What this task involves:
From the listing below, return each line that includes "exposures".

Information provided:
---+---

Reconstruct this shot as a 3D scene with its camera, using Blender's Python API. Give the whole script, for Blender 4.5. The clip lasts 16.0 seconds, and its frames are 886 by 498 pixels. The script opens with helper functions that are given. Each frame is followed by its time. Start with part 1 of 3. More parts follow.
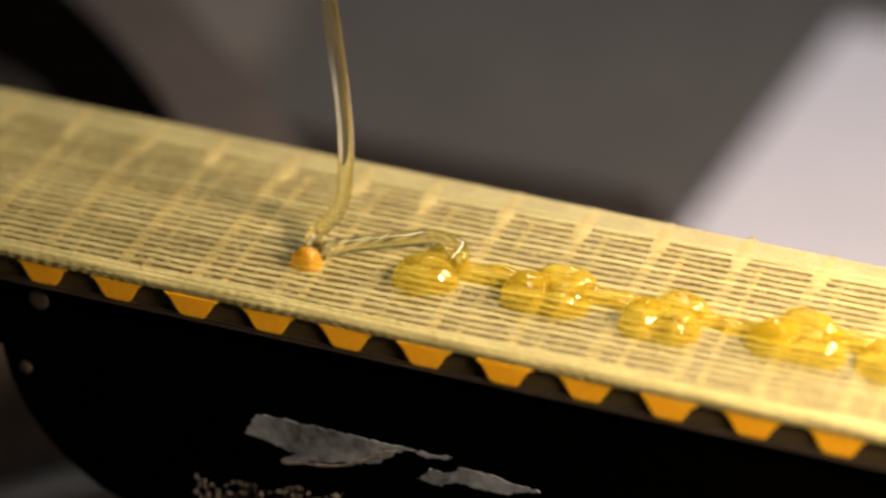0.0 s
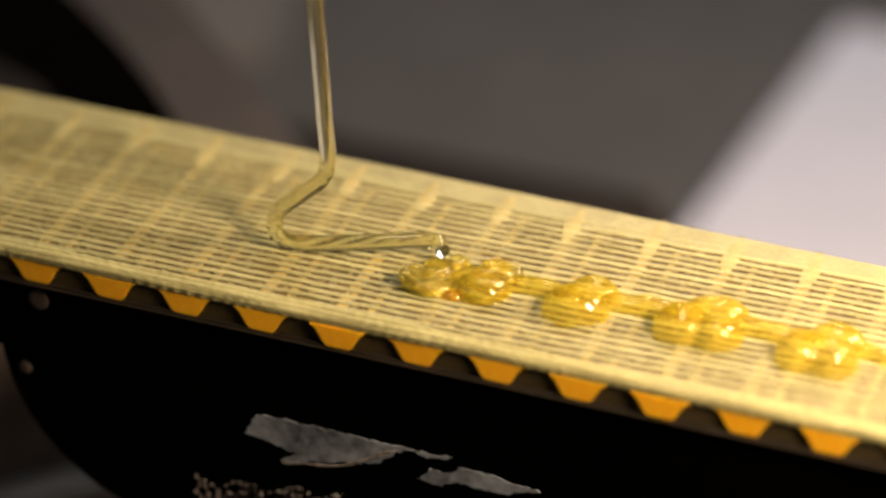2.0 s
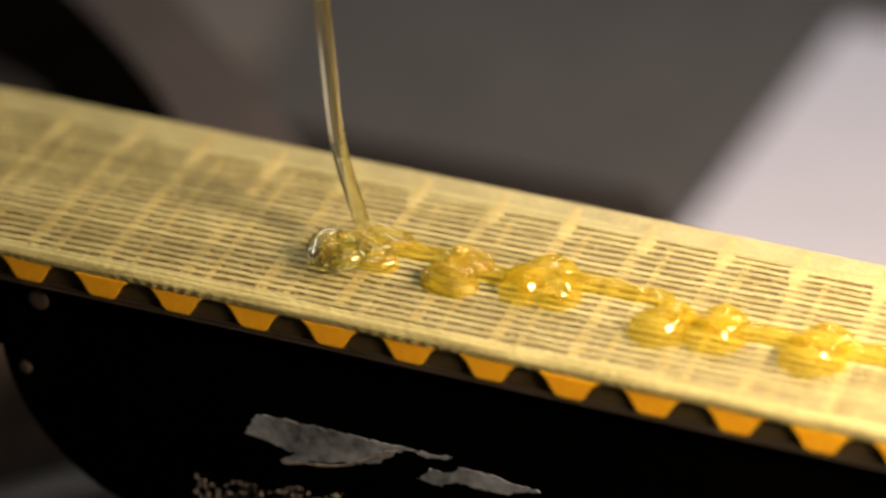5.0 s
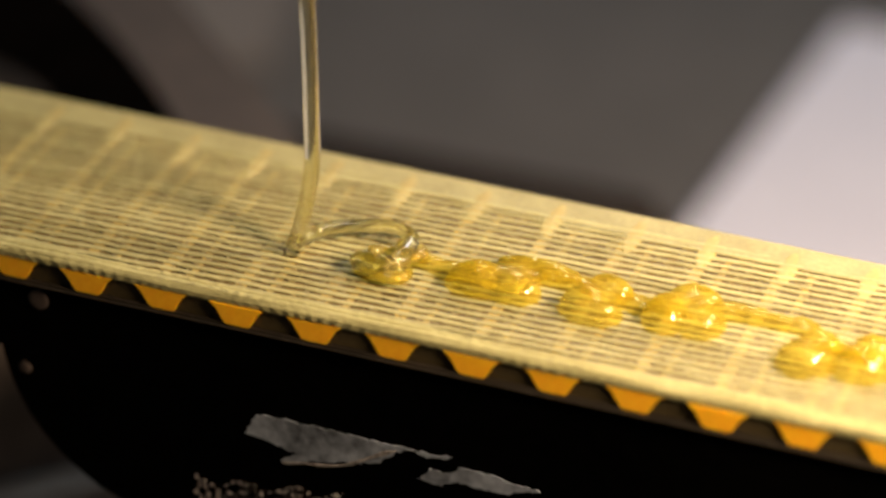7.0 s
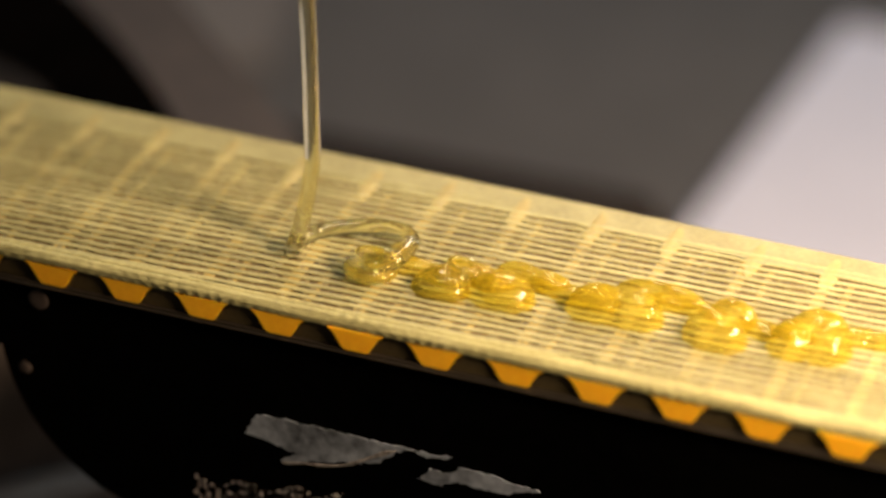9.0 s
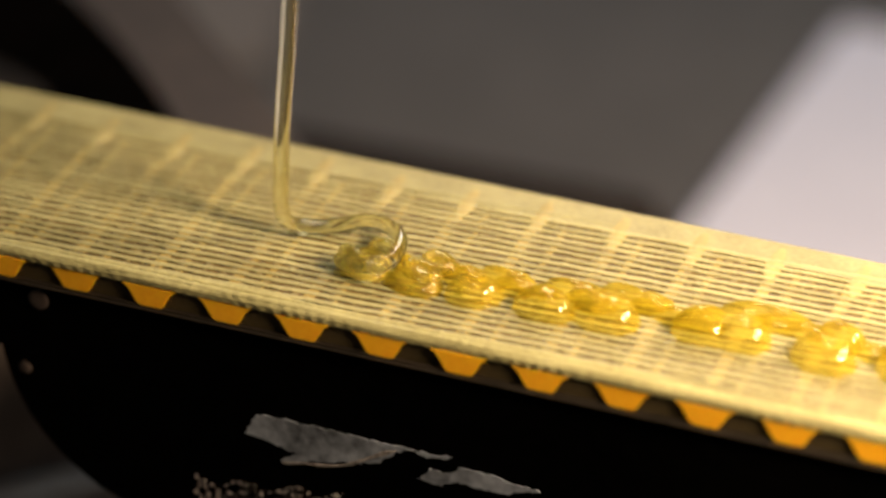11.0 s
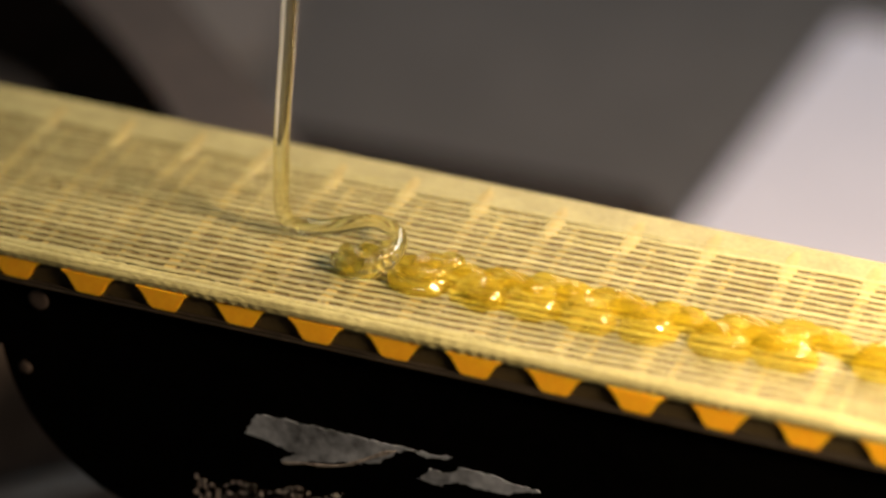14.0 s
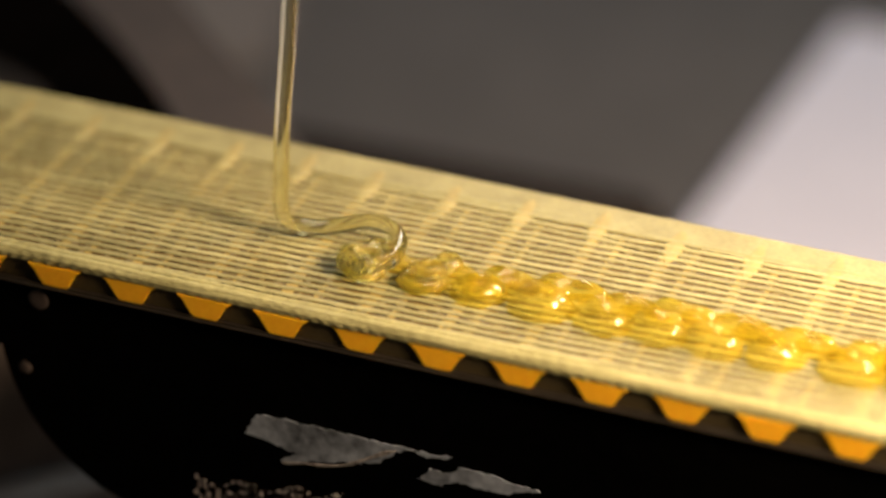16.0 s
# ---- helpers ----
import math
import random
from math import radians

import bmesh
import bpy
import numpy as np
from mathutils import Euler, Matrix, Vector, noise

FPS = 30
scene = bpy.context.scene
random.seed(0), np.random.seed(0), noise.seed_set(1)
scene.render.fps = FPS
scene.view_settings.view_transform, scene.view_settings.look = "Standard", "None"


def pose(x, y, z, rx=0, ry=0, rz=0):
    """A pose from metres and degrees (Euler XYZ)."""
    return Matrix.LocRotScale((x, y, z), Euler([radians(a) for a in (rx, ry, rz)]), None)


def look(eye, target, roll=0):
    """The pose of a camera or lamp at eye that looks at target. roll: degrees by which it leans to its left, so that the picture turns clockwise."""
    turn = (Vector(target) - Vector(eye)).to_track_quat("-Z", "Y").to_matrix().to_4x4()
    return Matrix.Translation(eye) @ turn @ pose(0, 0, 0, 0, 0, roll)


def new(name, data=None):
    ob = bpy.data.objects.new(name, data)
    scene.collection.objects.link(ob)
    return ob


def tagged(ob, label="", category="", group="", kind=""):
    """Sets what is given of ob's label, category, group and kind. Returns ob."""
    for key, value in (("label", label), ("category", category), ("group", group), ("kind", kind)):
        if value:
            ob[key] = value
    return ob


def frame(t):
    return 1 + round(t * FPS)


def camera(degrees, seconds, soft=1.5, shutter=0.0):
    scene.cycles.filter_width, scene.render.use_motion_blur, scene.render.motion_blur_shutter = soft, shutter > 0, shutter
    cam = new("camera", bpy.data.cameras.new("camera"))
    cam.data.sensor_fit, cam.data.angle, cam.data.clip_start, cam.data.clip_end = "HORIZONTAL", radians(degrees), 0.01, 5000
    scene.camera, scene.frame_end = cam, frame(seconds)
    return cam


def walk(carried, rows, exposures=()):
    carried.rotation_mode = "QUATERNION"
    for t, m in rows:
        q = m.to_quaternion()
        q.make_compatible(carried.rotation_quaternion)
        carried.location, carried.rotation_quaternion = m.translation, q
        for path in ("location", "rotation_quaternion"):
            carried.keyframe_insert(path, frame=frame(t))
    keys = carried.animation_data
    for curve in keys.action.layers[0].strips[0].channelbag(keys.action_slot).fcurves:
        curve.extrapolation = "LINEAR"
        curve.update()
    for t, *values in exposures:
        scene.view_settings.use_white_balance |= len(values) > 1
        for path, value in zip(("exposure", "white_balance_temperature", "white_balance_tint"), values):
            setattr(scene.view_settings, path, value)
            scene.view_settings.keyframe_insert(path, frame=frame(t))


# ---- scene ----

---+---

Expected answer:
def walk(carried, rows, exposures=()):
    for t, *values in exposures:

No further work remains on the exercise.